Mr Faymann was booed at an SPO May Day rally after the thrashing in the presidential vote. His popularity had plunged after initially backing the open-door policy of Angela Merkel, the German chancellor, on refugees.


Faymann Quits Calls for "New Start"

The Wall Street Journal reports Austrian Chancellor Werner Faymann Quits on Migrant Issues.

Austrian Chancellor Werner Faymann resigned on Monday, becoming one of the most prominent casualties of the political upheaval sweeping Europe amid the migration crisis.

Mr. Faymann, 56, a center-left politician who has been chancellor since 2008, said he was giving up his post as head of the Alpine country's government with immediate effect. It was still to be determined, he said, who his long-term successor would be.

"This country needs a chancellor whose party is completely behind him," Mr. Faymann told reporters in Vienna, stating that he was leaving because of insufficient backing within his Social Democratic Party. "This government needs a new start."

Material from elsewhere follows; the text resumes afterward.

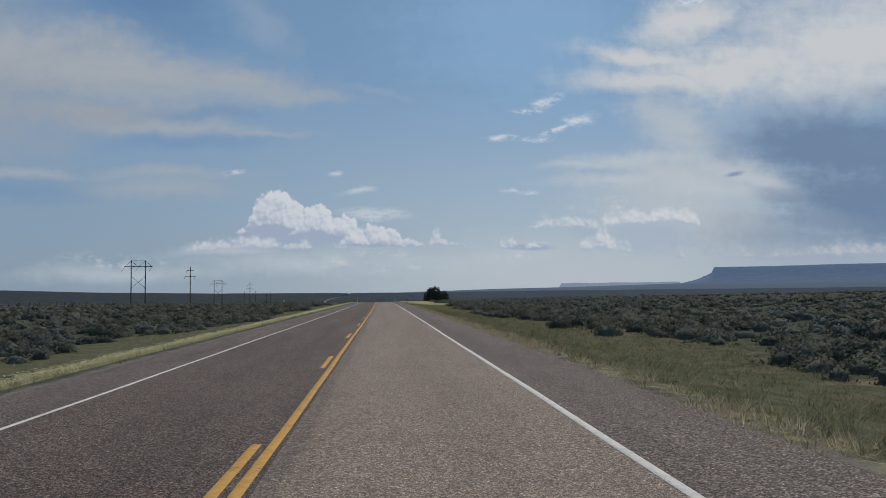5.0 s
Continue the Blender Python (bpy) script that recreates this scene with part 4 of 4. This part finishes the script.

Mr. Faymann didn't call for new elections before stepping down, but Austrian media speculated that the government might do so in the coming days. The next regular parliamentary elections are scheduled to take place in 2018.

Mr. Faymann's resignation is the latest sign of political turmoil across Europe, driven by euro-skeptic, anti-immigrant, populist parties that are gaining traction as mainstream governments struggle to master growing migrant numbers and tackle economic doldrums.

In Denmark, the right-wing populist Danish People's Party achieved stronger-than-expected election results last year, pushing the centrist government to take tougher measures to keep migrants out. In Germany, the upstart Alternative for Germany party made landmark gains in state elections in March and now polls at 15%, cementing its status as the most successful right-wing party in Germany since World War II.

Austria's next political test comes on May 22, in the runoff presidential vote that will pit the Freedom Party's Mr. Hofer against independent candidate Alexander Van der Bellen, who favors openness toward accepting refugees.


Presidential Powers

Wikipedia explains ...

Though technically wielding powers comparable to that of the chief executives of semi-presidential systems, in practice, Austria operates under a parliamentary system of government, and the federal president is more a figurehead than an actual interventive politician.

In constitutional theory, the president has free rein in appointing the head of the federal cabinet and, by extension, free rein in appointing federal cabinet ministers, Supreme Court justices, military officers, and most major bureaucrats. The president even has the authority to dissolve the National Council (the more powerful lower house of the Austrian parliament) more or less at will. However, as a practical matter, all the president ever does is fulfill purely ceremonial duties: much like British monarchs, holders of the office of President of Austria are bound by constitutional convention to aim at being nonpartisan custodians of political morality, to serve as symbols of national identity, and not to intervene in actual politics.

The president appoints and swears in the Federal Chancellor and, upon the advice of the chancellor, the federal ministers. In theory, the president can name as chancellor, and by extension a federal minister, anyone whom he sees fit. However the National Council can remove an individual minister or the Cabinet as a whole from office through a motion of no confidence. Also, a cabinet without enough support in the National Council could easily end up paralyzed. In practice, therefore, the cabinet's composition reflects National Council election rather than presidential election results, and the chancellor is almost always the leader of the largest party in the governing coalition.

If FPÖ Freedom party candidate Norbert Hofer wins the runoff as I expect, then if new elections are called (Hofer himself can call for elections), look for an anti-immigration leader to head up Austria, not in 2018, but now.

This belongs on Merkel's head. She should also resign.